Revolution is Work

It is difficult to write a comprehensive review of Bhagat Singh’s ‘Jail Notebook.’ For one, it gathers excerpts of texts that Singh read while he was imprisoned, with little explanation about what made him note those lines. Individually, these extracts make little sense, but when read together, a vague picture of a painfully young and courageous person emerges.

The recent edition, a slim softbound yellow copy, includes other writings, like his address to young political workers, which paint a clearer image of his political ideals and the psychological strength he was willing to exercise for them. In one essay he writes that the revolution needs people who toil for it every minute of every day. Borrowing Lenin’s words, he describes this class as “professional revolutionaries” and “the whole time worker.”

Two things strike me here. First, how Bhagat Singh’s revolutionary story has been rewritten in recent times, reducing him to an unrecognisable vacuous personality. Today, he is almost a motivational speaker, divorced from his specific context and far-reaching tenacity. His burning desire for independence from capital, caste, and colonialism replaced with a bowl of politically meaningless sentiments. The common opinion seems to be that this is a result of fascists wanting claim over him, and this is likely true, but centrist thought has also contributed to this mischaracterisation. Certain figures have been made into a museum, without any real engagement outside textbook images and tweets.

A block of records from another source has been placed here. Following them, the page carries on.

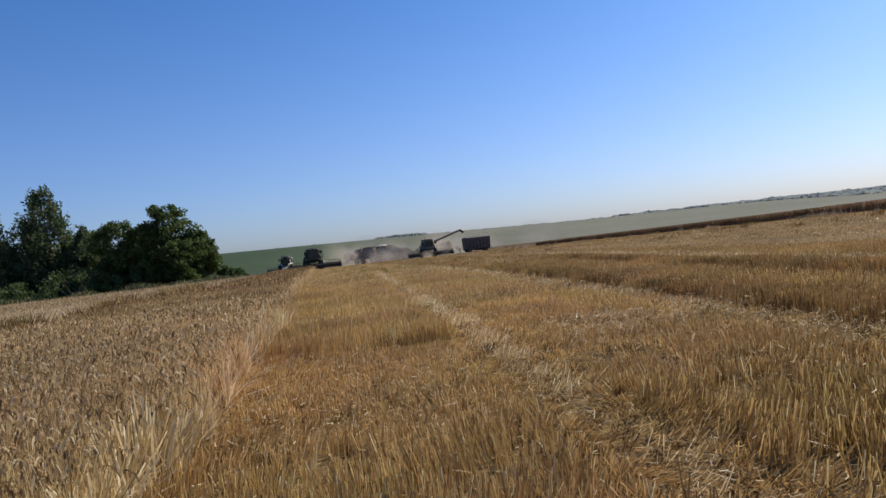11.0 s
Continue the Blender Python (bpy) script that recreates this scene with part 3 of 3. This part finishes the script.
def wheat(sheaf, x, y, height, wide, ears=True, droop=1.0):
    """Stems with hooked ears."""
    n = len(x)
    z = land(x, y)
    h = height * rng.uniform(0.82, 1.12, n) * (0.9 + 0.2 * vnoise(x, y, 1.5, 23))
    near_edge = np.clip(1 - (edge_x(y) - x) / 0.9, 0, 1)
    out = near_edge * rng.normal(0.01, 0.07, n)
    bx, by = rng.normal(0, 0.07, n) + out, rng.normal(0, 0.07, n)
    base = np.stack([x, y, z - 0.01], -1)
    mid = np.stack([x + bx * 0.35, y + by * 0.35, z + h * 0.55], -1)
    top = np.stack([x + bx, y + by, z + h], -1)
    fine = wide.mean() < 1.5
    if fine:
        sheaf.ribbons(strip(np.stack([(base + mid) / 2, mid, top], 1) if ears else np.stack([base, mid, top], 1), np.stack([0.0042 * wide, 0.004 * wide, 0.003 * wide], -1)), 0)
    else:
        sheaf.ribbons(strip(np.stack([base, top], 1), np.stack([0.0045 * wide, 0.003 * wide], -1)), 0)
    if ears:
        kk = rng.uniform(size=n) > near_edge * 0.35
        base, top, x, wide, n = base[kk], top[kk], x[kk], wide[kk], int(kk.sum())
        a = rng.normal(0.4, 1.2, n)
        u = np.stack([np.cos(a), np.sin(a), np.zeros(n)], -1)
        L = (0.10 * (1 + 0.3 * (wide.mean() - 1)) * rng.uniform(0.75, 1.2, n))[:, None]
        bend = (rng.uniform(0.1, 1.0, n) * droop)[:, None]
        up = np.array([0, 0, 1.0])
        p1 = top + L * 0.35 * (up * (1 - bend * 0.4) + u * 0.5 * bend)
        p2 = p1 + L * 0.45 * (up * (0.8 - 1.5 * bend) + u * (0.2 + 0.7 * bend))
        p3 = p2 + L * 0.45 * (up * (0.6 - 1.9 * bend) + u * (0.1 + 0.4 * bend))
        wd = 0.0132 * wide
        if not fine:
            red = top[:, 1] + 9 * (vnoise(top[:, 0], top[:, 1], 3.5, 26) - 0.5) > 31
            Q = strip(np.stack([top, (p1 + p2) / 2, p3], 1), np.stack([wd * 0.5, wd * 1.1, wd * 0.5], -1))
            sheaf.ribbons(Q[~red], 1)
            sheaf.ribbons(Q[red], 4)
            return
        sheaf.ribbons(strip(np.stack([top, p1, p2, p3], 1), np.stack([wd * 0.4, wd, wd, wd * 0.4], -1)), 1)
        k = rng.uniform(size=n) < 0.2
        m = int(k.sum())
        a = rng.uniform(0, 2 * math.pi, m)
        f = rng.uniform(0.25, 0.8, m)[:, None]
        p0 = base[k] * (1 - f) + top[k] * f
        u = np.stack([np.cos(a), np.sin(a), np.zeros(m)], -1)
        ll = rng.uniform(0.08, 0.2, m)[:, None]
        q1 = p0 + u * ll * 0.5 + up * ll * 0.35
        q2 = q1 + u * ll * 0.4 - up * ll * 0.5
        ww = 0.008 * wide[k]
        sheaf.ribbons(strip(np.stack([p0, q1, q2], 1), np.stack([ww * 0.6, ww, ww * 0.2], -1)), 0)


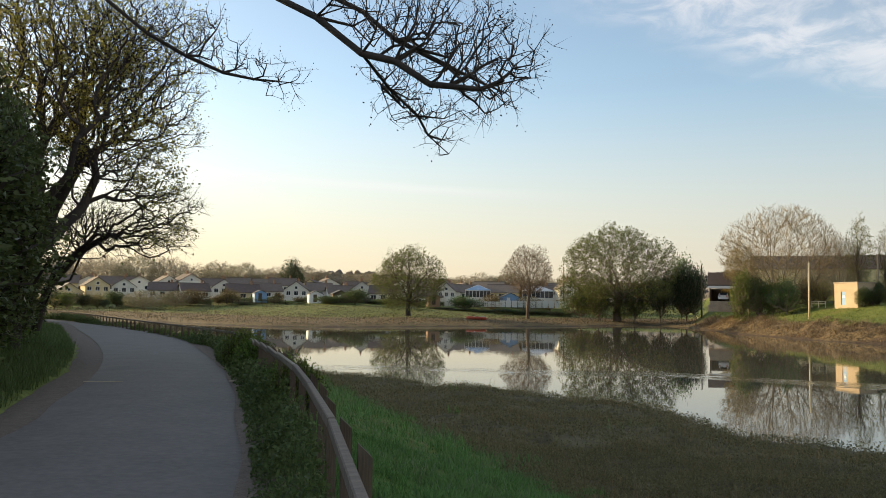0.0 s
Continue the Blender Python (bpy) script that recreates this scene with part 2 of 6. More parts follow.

The second thing that comes to me is that revolution is work. Someone has to do it–– all the time. This work is often unsaid, invisible, and likely not calculated as labour because people– well-intentioned liberals and unthinking individuals are often alike in this–– consider it as a nuisance. An obstacle to work and not itself work. In an era when the revolution is so liquid and spread out, it is easy to forget that there is a large mechanics involved with any positive change. A lot of work. Who is going to do it?